Doc dont you stay up there With nothing to Eat. You Know I will divide What Ever I have. Dont For get that as long as I live.

Love you all Ways Mother

 

 
  

 Commentary

* My resignation, some may think, was thoughtless of my career and my responsibilities and obligations to Mama. That my be true. God will be the judge. I was out of work, for six months, until my unemployment check ended. I then became a substitute teacher in Baltimore public schools, mostly middle schools. That was a crazy job. It was less teaching than acting as a security cop, keeping the classroom orderly. But it all helped to pay the bills until something better came along.
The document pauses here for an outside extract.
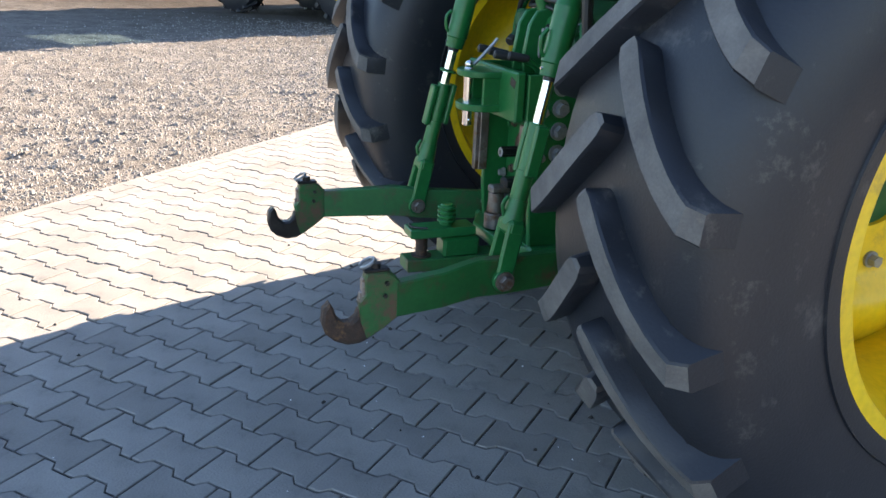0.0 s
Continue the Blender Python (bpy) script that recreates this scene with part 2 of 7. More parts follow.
M["console"] = material("dark_grey_console_plastic", (0.035, 0.035, 0.037), (0.05, 0.05, 0.05), 0.45, scale=7, fine=240, bump=0.15)
M["housewindow"] = material("dark_window_glass", (0.05, 0.08, 0.13), (0.06, 0.09, 0.14), 0.06, 0.0, scale=1, bump=0, coat=1.0, rough_var=0.02)
M["paver"] = material("grey_concrete_paver", (0.228, 0.218, 0.204), (0.182, 0.173, 0.163), 0.85, scale=3, fine=150, bump=0.7, bump_dist=0.003, dirt=(0.12, 0.115, 0.11), dirt_amount=0.36, dirt_scale=5, vary=0.13, spec=0.3)
M["sand"] = material("dark_joint_sand", (0.035, 0.032, 0.028), (0.022, 0.02, 0.019), 0.95, scale=30, fine=250, bump=0.6)
M["edging"] = material("pale_concrete_edging", (0.22, 0.205, 0.185), (0.17, 0.16, 0.145), 0.85, scale=6, fine=120, bump=0.4)
M["gravel"] = material("brown_grey_gravel", (0.197, 0.178, 0.160), (0.118, 0.106, 0.094), 0.95, scale=2.2, fine=75, bump=1.0, bump_dist=0.016, dirt=(0.10, 0.09, 0.08), dirt_amount=0.42, dirt_scale=9, spec=0.08)
# Dark brown along the machine row stands in for the shaded sides of stones.
shade_brown(M["gravel"], (0.040, 0.030, 0.022), 7.0, 14.0)
M["stone"] = material("gravel_stone", (0.31, 0.29, 0.265), (0.18, 0.168, 0.152), 0.9, scale=20, fine=120, bump=0.4, vary=0.4)
M["plaster"] = material("white_wall_plaster", (0.58, 0.57, 0.55), (0.54, 0.53, 0.51), 0.9, scale=1.2, fine=140, bump=0.3)
M["plinth"] = material("grey_plinth_render", (0.36, 0.36, 0.36), (0.30, 0.30, 0.30), 0.9, scale=2, fine=120, bump=0.4)
M["wall_grey"] = material("warm_grey_cladding", (0.46, 0.43, 0.41), (0.42, 0.39, 0.37), 0.85, scale=1.5, fine=120, bump=0.25)
M["roof"] = material("anthracite_roof_sheet", (0.014, 0.0145, 0.016), (0.02, 0.02, 0.021), 0.55, 0.0, scale=3, fine=60, bump=0.1)
M["redroof"] = material("red_brown_roof_tile", (0.20, 0.06, 0.04), (0.14, 0.045, 0.03), 0.6, scale=6, fine=60, bump=0.2)
M["white"] = material("white_frame_paint", (0.78, 0.78, 0.77), (0.74, 0.74, 0.73), 0.45, scale=6, bump=0.05)
M["sign"] = material("dark_sign_panel", (0.03, 0.03, 0.033), (0.035, 0.035, 0.04), 0.4, scale=2, bump=0.05)
M["signred"] = material("red_sign_letters", (0.50, 0.02, 0.02), (0.45, 0.02, 0.02), 0.5, scale=4, bump=0)
M["car_black"] = material("black_car_paint", (0.009, 0.009, 0.010), (0.011, 0.011, 0.012), 0.2, scale=3, bump=0, coat=0.2, spec=0.4, rough_var=0.03)
M["car_silver"] = material("pale_blue_silver_car_paint", (0.45, 0.52, 0.58), (0.42, 0.49, 0.55), 0.25, 0.5, scale=3, bump=0, coat=0.8, rough_var=0.03)
M["car_glass"] = material("dark_car_glass", (0.012, 0.014, 0.016), (0.015, 0.017, 0.02), 0.05, scale=1, bump=0, spec=0.3, coat=0.0, rough_var=0.02)
M["paint_red"] = material("red_tractor_paint", (0.45, 0.015, 0.02), (0.4, 0.012, 0.018), 0.45, scale=3, bump=0, coat=0.1, spec=0.3)
M["paint_lime"] = material("lime_green_tractor_paint", (0.30, 0.42, 0.03), (0.27, 0.38, 0.03), 0.45, scale=3, bump=0, coat=0.1, spec=0.3)
M["paint_blue"] = material("blue_tractor_paint", (0.02, 0.10, 0.42), (0.02, 0.09, 0.36), 0.45, scale=3, bump=0, coat=0.1, spec=0.3)
M["paint_yellow"] = material("yellow_machine_paint", (0.70, 0.36, 0.02), (0.62, 0.31, 0.02), 0.4, scale=4, bump=0.05, dirt=DUST, dirt_amount=0.3)
M["paint_white"] = material("white_machine_paint", (0.75, 0.75, 0.73), (0.7, 0.7, 0.68), 0.3, scale=4, bump=0, coat=0.4)
M["signal_yellow"] = material("bright_yellow_guard_paint", (0.75, 0.62, 0.03), (0.7, 0.57, 0.03), 0.4, scale=4, bump=0.05)
M["leaf"] = material("far_tree_foliage", (0.05, 0.075, 0.03), (0.035, 0.055, 0.02), 0.8, scale=2, bump=0.2, vary=0.3)
M["field"] = material("dark_stubble_field", (0.022, 0.027, 0.014), (0.032, 0.032, 0.02), 0.95, scale=0.1, fine=6, bump=0.5)
M["gloss_black"] = material("glossy_black_cab_post", (0.012, 0.012, 0.013), (0.015, 0.015, 0.016), 0.18, scale=5, fine=60, bump=0.03, coat=0.5, rough_var=0.05)
# Ribs paler than the roof sheet: the highlights along them are in the colour.
M["seam"] = material("roof_rib_highlight", (0.06, 0.06, 0.06), (0.045, 0.045, 0.046), 0.4, scale=5, bump=0.05)
M["label_grey"] = material("dulled_white_label", (0.20, 0.20, 0.195), (0.15, 0.15, 0.15), 0.6, bump=0)
M["alloy"] = material("dull_cast_aluminium", (0.26, 0.25, 0.24), (0.19, 0.185, 0.18), 0.55, 0.4, scale=25, fine=160, bump=0.2)
M["matte_black"] = material("flat_black", (0.014, 0.014, 0.016), (0.02, 0.019, 0.02), 0.95, scale=6, fine=120, bump=0.1, spec=0.15)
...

I treated it as learning experience. I thought schools were similar to my own personal experiences as a student. I was wrong.

**Rudolph Speed was married to Nanny B. Speed who had been a teacher at the old Jefferson Elementary school. She died and Mr. Speed married a much younger woman and fathered a child in his late seventies. He made a many an old man proud in Jarratt of what age and money could accomplish. He must have been in his late eighties when he died. As I understand it, he left his young wife and daughter well off. They lived across the tracks that was once restricted to whites only.

***. I am uncertain about the reference to Theresa, my sister. Maybe she had just gotten married. 

****I had started going to church again. This time at New Shiloh under the influence and suggestion of Mary Spriggs, a woman who was associated with 1199 and was a member of New Shiloh. The last time had been in the summer of 1987 when I attended revival services with Miss Lula Bell Givens, Mama’s best friend. That summer I went with her to Hunting Quarter Baptist for a revival sermon by a young preacher. It was an awful bit of entertainment. Rather than the classical Negro sermon, he followed the new style of being a cheerleader for God, begging for agreement after every phrase. Worse, he was long-winded (about two hours). He was excessive. After he walked the pews, I walked out. I regretted I had to abandon Miss Lula Bell. But that kind of religious entertainment is too much for me to bear. At New Shiloh I met Reverend Harold Carter and was impressed by his by the Prayer Tradition of Black People. I attended his church for about a year and again became disenchanted with the Christian church.